One-Third Of IL&FS’ Domestic Arms Self Sustainable, Says Resolution Professional
Of the 169 domestic subsidiaries of the bankrupt IL&FS Group, the resolution professional has classified 55 as green in its fifth progress report submitted to the National Company Law Tribunal as none of them had any defaults, pending overdues, or any issues with cash-flow from its operations.
These 169 entities have been classified into three categories—green, amber and red—based on their cash flows in the last 12 months, according to a filing by the RP to the tribunal on Thursday.

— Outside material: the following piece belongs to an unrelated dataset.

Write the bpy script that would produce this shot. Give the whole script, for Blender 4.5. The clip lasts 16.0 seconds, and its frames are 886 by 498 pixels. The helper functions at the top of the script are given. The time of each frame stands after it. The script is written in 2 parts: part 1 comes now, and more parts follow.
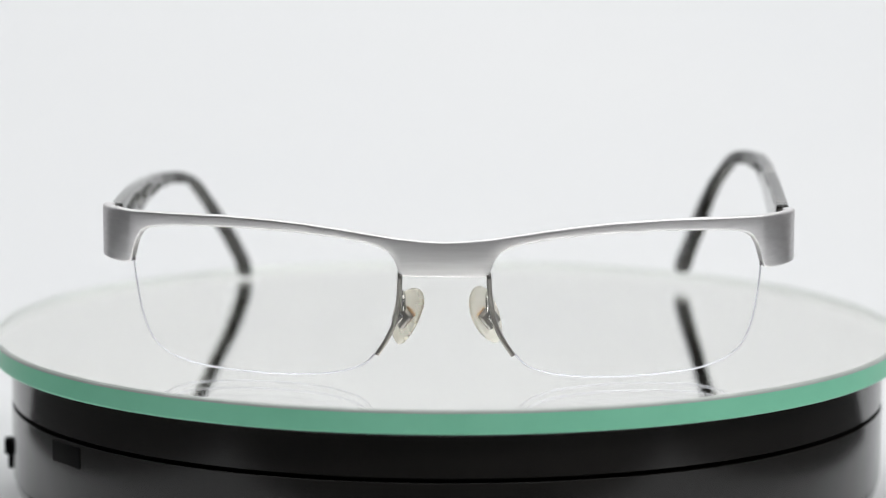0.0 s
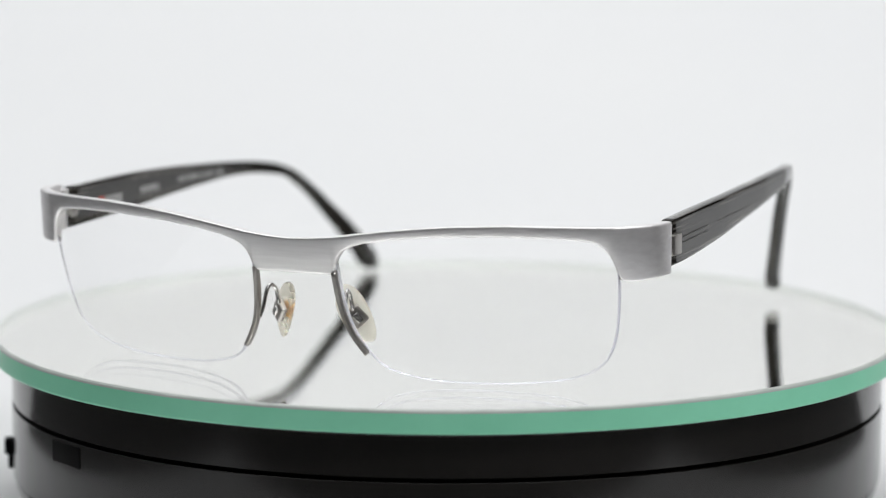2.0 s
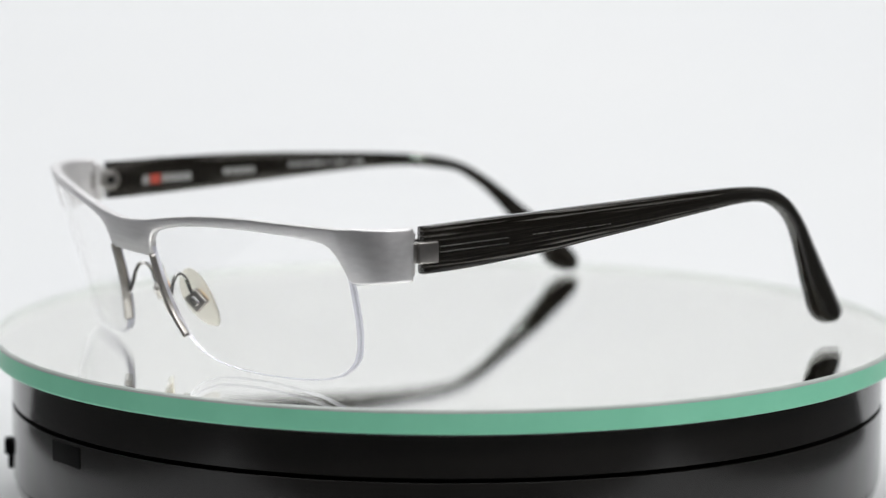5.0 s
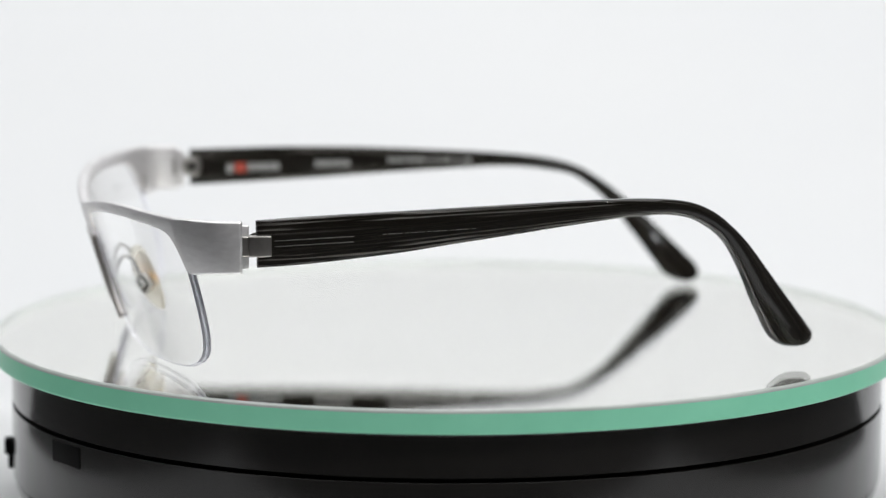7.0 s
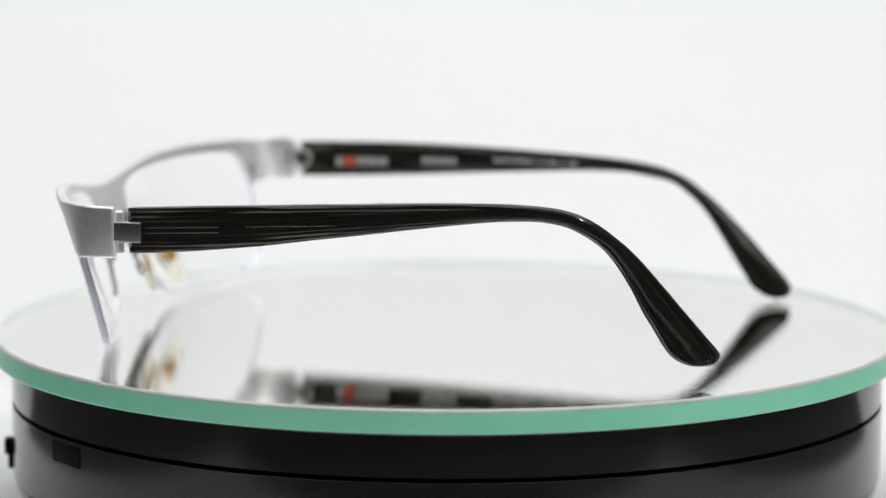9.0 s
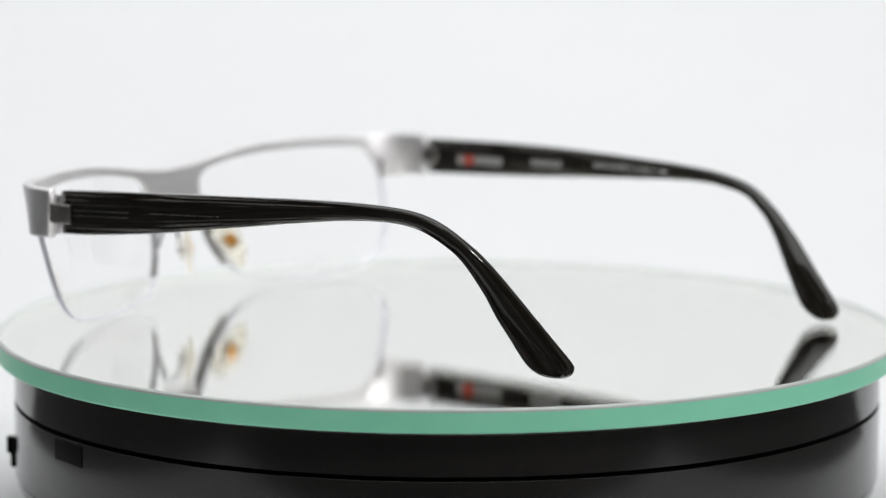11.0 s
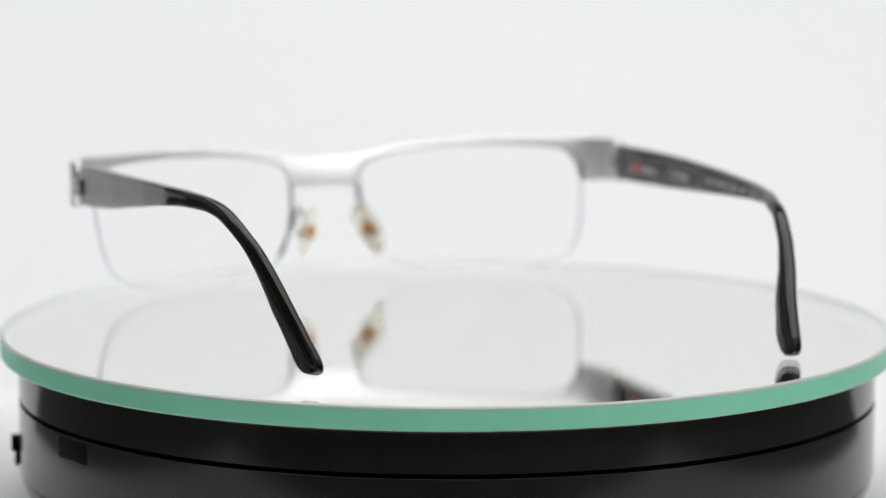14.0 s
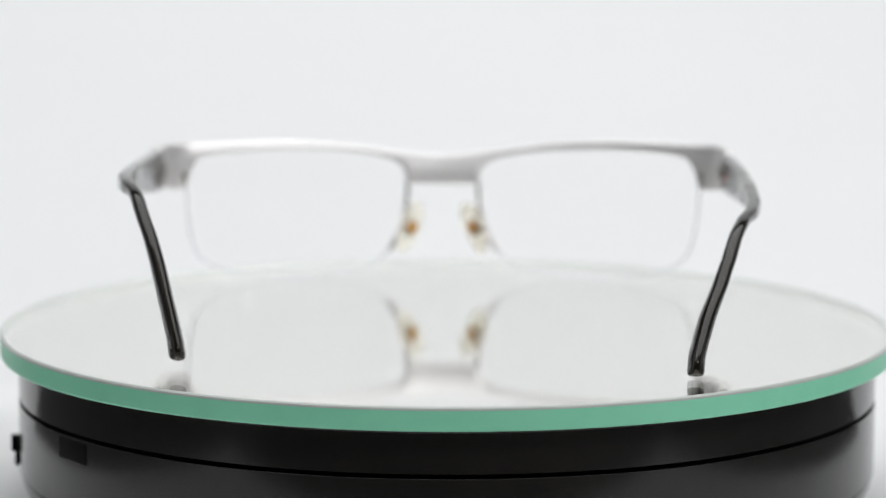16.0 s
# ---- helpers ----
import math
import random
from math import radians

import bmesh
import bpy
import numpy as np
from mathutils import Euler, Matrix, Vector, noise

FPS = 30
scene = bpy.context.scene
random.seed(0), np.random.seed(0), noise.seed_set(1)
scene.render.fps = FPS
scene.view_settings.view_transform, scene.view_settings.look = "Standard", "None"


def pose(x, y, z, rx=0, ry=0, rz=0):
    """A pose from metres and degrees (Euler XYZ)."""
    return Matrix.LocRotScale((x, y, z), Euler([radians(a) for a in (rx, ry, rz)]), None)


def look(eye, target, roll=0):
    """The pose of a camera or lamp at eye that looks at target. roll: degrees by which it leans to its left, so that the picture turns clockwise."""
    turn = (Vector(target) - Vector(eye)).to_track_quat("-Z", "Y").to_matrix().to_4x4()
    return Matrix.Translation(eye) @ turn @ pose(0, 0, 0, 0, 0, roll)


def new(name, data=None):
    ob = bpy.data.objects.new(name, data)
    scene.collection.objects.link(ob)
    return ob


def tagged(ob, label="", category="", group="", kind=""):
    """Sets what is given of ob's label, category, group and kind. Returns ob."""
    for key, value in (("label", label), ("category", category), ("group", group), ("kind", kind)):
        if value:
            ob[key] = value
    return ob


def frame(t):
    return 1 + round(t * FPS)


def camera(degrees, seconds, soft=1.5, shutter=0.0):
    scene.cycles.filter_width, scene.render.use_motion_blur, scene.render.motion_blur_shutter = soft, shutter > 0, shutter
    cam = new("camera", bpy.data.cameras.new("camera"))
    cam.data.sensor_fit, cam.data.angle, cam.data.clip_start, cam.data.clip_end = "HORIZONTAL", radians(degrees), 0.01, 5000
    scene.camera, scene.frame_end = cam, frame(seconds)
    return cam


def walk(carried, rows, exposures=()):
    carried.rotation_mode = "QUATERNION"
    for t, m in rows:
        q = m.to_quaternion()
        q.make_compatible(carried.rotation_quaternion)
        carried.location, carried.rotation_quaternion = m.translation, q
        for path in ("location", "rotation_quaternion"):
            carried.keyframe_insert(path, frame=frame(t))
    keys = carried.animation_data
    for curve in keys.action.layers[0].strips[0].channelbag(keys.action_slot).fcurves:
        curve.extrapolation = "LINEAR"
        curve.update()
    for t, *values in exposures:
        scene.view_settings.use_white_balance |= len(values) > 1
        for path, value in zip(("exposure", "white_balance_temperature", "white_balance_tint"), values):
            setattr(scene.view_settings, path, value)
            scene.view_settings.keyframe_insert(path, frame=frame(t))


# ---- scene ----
# ---- camera ----
cam = camera(16.34, 16.0, soft=1.2)
cam.data.dof.use_dof = True
cam.data.dof.focus_distance = 0.617
cam.data.dof.aperture_fstop = 12.0
AIM = Vector((-0.00138, 0.99016, -0.13995))


def stand(back):
    """The tripod camera, drawn back along its line of sight."""
    eye = Vector((0.0, -0.68141, 0.11331)) - AIM * back
    return look(eye, eye + AIM, 0.136)


walk(cam, [(0.0, stand(0)), (5.0, stand(0)), (10.1, stand(0)), (10.3, stand(0.0036)), (11.6, stand(0.0036)),
           (13.3, stand(0.0036)), (13.4, stand(0.0106)), (14.6, stand(0.0106)), (16.0, stand(0.0106))],
     exposures=[(0.0, 0.0), (3.5, 0.03), (7.0, 0.08), (9.0, 0.09), (12.5, 0.05), (16.0, 0.0)])

# ---- world and lights ----
world = bpy.data.worlds.new("world")
scene.world = world
world.use_nodes = True
world.node_tree.nodes["Background"].inputs[0].default_value = (0.9, 0.95, 1.0, 1)
world.node_tree.nodes["Background"].inputs[1].default_value = 0.05


def softbox(name, eye, target, sx, sy, watts, colour=(1, 1, 1)):
    lamp = bpy.data.lights.new(name, "AREA")
    lamp.shape, lamp.size, lamp.size_y, lamp.energy, lamp.color = "RECTANGLE", sx, sy, watts, colour
    ob = new(name, lamp)
    ob.matrix_world = look(eye, target)
    return ob


softbox("overhead_softbox", (0, 0.32, 1.05), (0, 0.66, 0.1), 1.5, 1.4, 14.1, (0.97, 0.985, 0.99))
# dim fill from both sides, added; no softbox stands there
softbox("side_fill_west", (-0.85, 0.3, 0.35), (0, 0.3, 0.15), 0.75, 0.8, 0.36, (0.97, 0.98, 1.0))
softbox("side_fill_east", (0.85, 0.3, 0.35), (0, 0.3, 0.15), 0.75, 0.8, 0.3, (1.0, 0.985, 0.97))
softbox("front_softbox", (0.0, -0.62, 0.84), (0, 0, 0.02), 0.3, 0.2, 0.65)
# a stacked bulb on a stand at one front corner
for rise in (-0.034, 0.0, 0.034):
    softbox("bulb_east", (0.45, -0.55, 0.60 + rise), (0, 0, 0.02), 0.02, 0.02, 0.75)


# ---- materials ----
def material(name, colour, rough=0.5, metal=0.0, **more):
    m = bpy.data.materials.new(name)
    m.use_nodes = True
    b = m.node_tree.nodes["Principled BSDF"]
    b.inputs["Base Color"].default_value = (*colour, 1)
    b.inputs["Roughness"].default_value = rough
    b.inputs["Metallic"].default_value = metal
    for key, value in more.items():
        b.inputs[key.replace("_", " ")].default_value = value
    return m


def node(m, kind, **sets):
    n = m.node_tree.nodes.new(kind)
    for key, value in sets.items():
        if key in n.inputs:
            n.inputs[key].default_value = value
    return n


def link(m, a, b):
    m.node_tree.links.new(a, b)


def coords(m, scale):
    tc = node(m, "ShaderNodeTexCoord")
    mp = node(m, "ShaderNodeMapping")
    mp.inputs["Scale"].default_value = scale
    link(m, tc.outputs["Object"], mp.inputs["Vector"])
    return mp.outputs["Vector"]


def vary(m, scale, colours, rough=None, bump=0.0, detail=4.0, stretch=(1, 1, 1), distance=0.0001):
    """Noise that shifts the colour between two, the gloss, and the relief."""
    b = m.node_tree.nodes["Principled BSDF"]
    n = node(m, "ShaderNodeTexNoise", Scale=scale, Detail=detail, Roughness=0.6)
    link(m, coords(m, stretch), n.inputs["Vector"])
    ramp = node(m, "ShaderNodeValToRGB")
    ramp.color_ramp.elements[0].position, ramp.color_ramp.elements[1].position = 0.3, 0.7
    ramp.color_ramp.elements[0].color, ramp.color_ramp.elements[1].color = (*colours[0], 1), (*colours[1], 1)
    link(m, n.outputs["Fac"], ramp.inputs["Fac"])
    link(m, ramp.outputs["Color"], b.inputs["Base Color"])
    if rough:
        r = node(m, "ShaderNodeMapRange")
        r.inputs["To Min"].default_value, r.inputs["To Max"].default_value = rough
        link(m, n.outputs["Fac"], r.inputs["Value"])
        link(m, r.outputs["Result"], b.inputs["Roughness"])
    if bump:
        u = node(m, "ShaderNodeBump", Strength=bump, Distance=distance)
        link(m, n.outputs["Fac"], u.inputs["Height"])
        link(m, u.outputs["Normal"], b.inputs["Normal"])
    return m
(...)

As per the filing, 13 entities are classified amber as they are not able to meet financial obligations during the period and could only meet operational payments obligations. Further, 82 entities are classified as red, while eight are going in for liquidation and classification of 11 are currently underway, it added.
The IL&FS board, headed by banker Uday Kotak, also said the ‘red’ entities owe Rs 61,375 crore, while the ‘amber’ entities owe Rs 16,372.6 crore and ‘green’ owe Rs 11,022.9 crore. And the 11 entities yet to be classified, owe a debt of Rs 5,895.9 crore.
The progress report also said assets for which sale process has been launched so far (except certain non-core assets) account for about Rs 50,000 crore of the total outstanding fund-based debt of Rs 94,000 crore.
Meanwhile, the report mentioned that under manpower optimisation measures, the total headcount has come down by 36 percent by June 13 resulting in 53 percent cost reduction, the report said without quantifying the total number of employees or the net remaining now.
For manpower optimisation, the board has identified redundant roles/functions in respect of eight more verticals/entities, including IL&FS, ITNL,IFIN, IL&FS Energy Development Company and IL&FS Engineering & Construction Company.
“The approach used for rationalisation of manpower in these entities involved undertaking an assessment of viability and continuation of projects being undertaken by these business verticals,” said the fifth progress report.
Further, the next set of four verticals have been identified, the results of which will be released in the next few months, it added.
The manpower optimisation implemented across the group have cumulatively resulted in a 43 percent reduction in the headcount between Oct. 1, 2018 and June 30 leading to saving of nearly 47 percent in the annual wage bill.
The board also said it has reduced the operating cost for the year to March 2019 by about 26.22 percent.